En juillet 1998, nouvelle rupture. Talla Sylla dénonce Djibo Leyti Kâ qui a décidé de transformer le Renouveau en parti politique, l’Union pour le renouveau démocratique (URD). Le Renouveau démocratique, pour Talla Sylla, ne devait n’était qu’un creuset pour toutes les forces démocratiques en lutte contre le Ps. Quelques mois après, il est arrêté et mis en prison pour offense au chef de l’Etat, les Sénégalais découvrent un homme fortement marqué par la foi. Talibé mouride, il se veut fervent. Il déclare que sa « source d’inspiration, ce sont les khassaides (poèmes) de Cheikh Ahmadou Bamba ». Aux élections législatives d’avril 2001, Talla Sylla se présente, sur la liste nationale, sous la bannière de Jëf-Jël. Unique député de son parti, il rejoint le groupe parlementaire de « L’Espoir », de l’Afp que préside Madieyna Diouf, coordonnateur national de la formation, deuxième parti au Parlement, derrière le Pds avec onze députés.

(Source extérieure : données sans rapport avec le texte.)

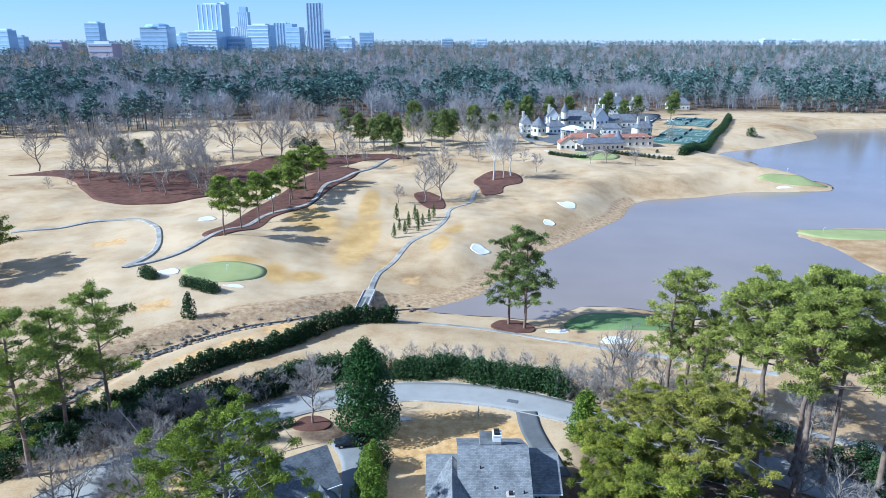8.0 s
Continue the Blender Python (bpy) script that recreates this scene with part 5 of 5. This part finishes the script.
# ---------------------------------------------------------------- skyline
# the pale blue of the two glass colours stands for haze before the skyline
M_TOWER = mottled("haze_blue_tower_glass", (0.29, 0.42, 0.60), (0.39, 0.53, 0.71), 0.008, 0.05, 0.25, 0.0, bumps=0, spec=0.6)
M_TOWER2 = mottled("haze_pale_tower_glass", (0.36, 0.50, 0.68), (0.50, 0.64, 0.80), 0.008, 0.05, 0.25, 0.0, bumps=0, spec=0.6)
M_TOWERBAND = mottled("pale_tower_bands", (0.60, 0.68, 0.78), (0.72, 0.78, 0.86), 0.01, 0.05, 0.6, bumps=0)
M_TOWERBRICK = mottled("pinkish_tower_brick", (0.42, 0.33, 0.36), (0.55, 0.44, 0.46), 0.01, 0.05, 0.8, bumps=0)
TOWERS = [
    (-1433, 2300, 46, 90, "grid"), (-1513, 2500, 46, 72, "grid"), (-1270, 2300, 44, 55, "brick"), (-1240, 2500, 53, 117, "grid"), (-732, 1500, 52, 52, "brick"),
    (-1132, 2600, 41, 62, "white"), (-979, 2400, 92, 115, "crown"), (-1179, 3100, 49, 80, "grid"), (-1099, 3000, 48, 91, "grid"), (-849, 2500, 104, 89, "white"),
    (-839, 2560, 85, 180, "fins"), (-936, 3000, 35, 206, "glass"), (-777, 2600, 93, 68, "slab"), (-959, 3200, 38, 113, "glass"), (-853, 3000, 42, 193, "point"),
    (-706, 2700, 84, 114, "slab"), (-673, 2900, 60, 127, "glass")]
TOWERS += [
    (-600, 2800, 60, 121, "stepped"), (-586, 2900, 34, 92, "glass"), (-481, 2600, 55, 188, "fins"), (-460, 2700, 30, 96, "slab"), (-434, 2700, 25, 61, "grid"),
    (-359, 2500, 56, 68, "slab"), (-341, 3000, 57, 91, "grid"), (-1, 3600, 57, 68, "slab"), (132, 3600, 49, 40, "grid"), (169, 3500, 50, 68, "slab"),
    (810, 3800, 66, 50, "white"), (2018, 4500, 78, 66, "white"), (2205, 4500, 71, 64, "white"), (2599, 4500, 107, 62, "white"),
]


def tower(x, y, w, top, style):
    z0 = height(x, y) - 5
    h = top - z0
    d = w * 0.8
    ob = thing("office_tower", {"fins": "tall glass tower with pale vertical fins", "white": "pale office block with dark window bands", "brick": "pinkish brick apartment tower"}.get(style, "glass office tower on the skyline, coloured pale blue for haze"), "tower", pose(x, y, z0, 0, 0, (x * 7) % 24 - 12), "skyline towers")
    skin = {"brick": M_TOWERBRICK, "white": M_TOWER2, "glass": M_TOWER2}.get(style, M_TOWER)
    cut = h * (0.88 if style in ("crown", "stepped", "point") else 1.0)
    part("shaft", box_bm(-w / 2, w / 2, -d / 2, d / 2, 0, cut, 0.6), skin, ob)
    if style == "crown":
        part("top", lathe([(w * 0.45, cut), (w * 0.38, cut + (h - cut) * 0.6), (w * 0.15, h)], 12), skin, ob)
    elif style == "stepped":
        part("top", box_bm(-w / 2, 0, -d / 2, d / 2, cut, h), skin, ob)
    elif style == "point":
        part("top", box_bm(-w * 0.35, w * 0.35, -d * 0.35, d * 0.35, cut, h), skin, ob)
    else:
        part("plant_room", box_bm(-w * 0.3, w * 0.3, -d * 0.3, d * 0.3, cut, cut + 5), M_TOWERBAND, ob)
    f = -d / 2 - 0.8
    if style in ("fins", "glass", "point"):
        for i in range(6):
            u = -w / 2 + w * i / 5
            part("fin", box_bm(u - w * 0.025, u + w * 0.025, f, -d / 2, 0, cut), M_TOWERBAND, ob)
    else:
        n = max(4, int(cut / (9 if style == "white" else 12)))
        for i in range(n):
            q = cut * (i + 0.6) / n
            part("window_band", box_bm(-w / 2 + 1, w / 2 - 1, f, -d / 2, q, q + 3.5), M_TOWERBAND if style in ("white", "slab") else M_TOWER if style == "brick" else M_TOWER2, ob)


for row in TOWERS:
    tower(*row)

Il démissionne de l’Assemblée nationale le 8 décembre de la même année de son mandat de député, estimant qu’il avait « été privé de s’exprimer en tant que parlementaire ». « On m’a empêché de m’exprimer lors du débat sur l’affaire des 6 milliards et lors du vote du budget 2002 des pouvoirs publics », clame-t-il. L’affaire dite des »6 milliards de la SONACOS », avait été soulevée par le leader de l’Afp, Moustapha Niasse. Il concernait le retrait de 6 milliards de FCFA des caisses de la Société nationale de commercialisation des oléagineux (société publique) vers le Trésor public. « On n’a pas voulu que je demande des explications sur le budget de fonctionnement de la Présidence et les 379 millions (environ 570.000 euros) prévus pour les dépenses de fêtes et de cérémonies", avait ajouté Talla Sylla. Son camarade Moussa Tine, avait pris le relais, au point qu’il s’est trouvé certains pour déclarer que c’était là « une combine » du Jëf-Jël, pour se passer le témoin à l’hémicycle. Il n’en est rien, car Moussa Tine, le remplaçant est resté jusqu’à la fin du mandat. On apprenait hier, que la direction du parti n’avait été informée que le même jour de la décision de son président, lui qui est le principal bailleur de la formation.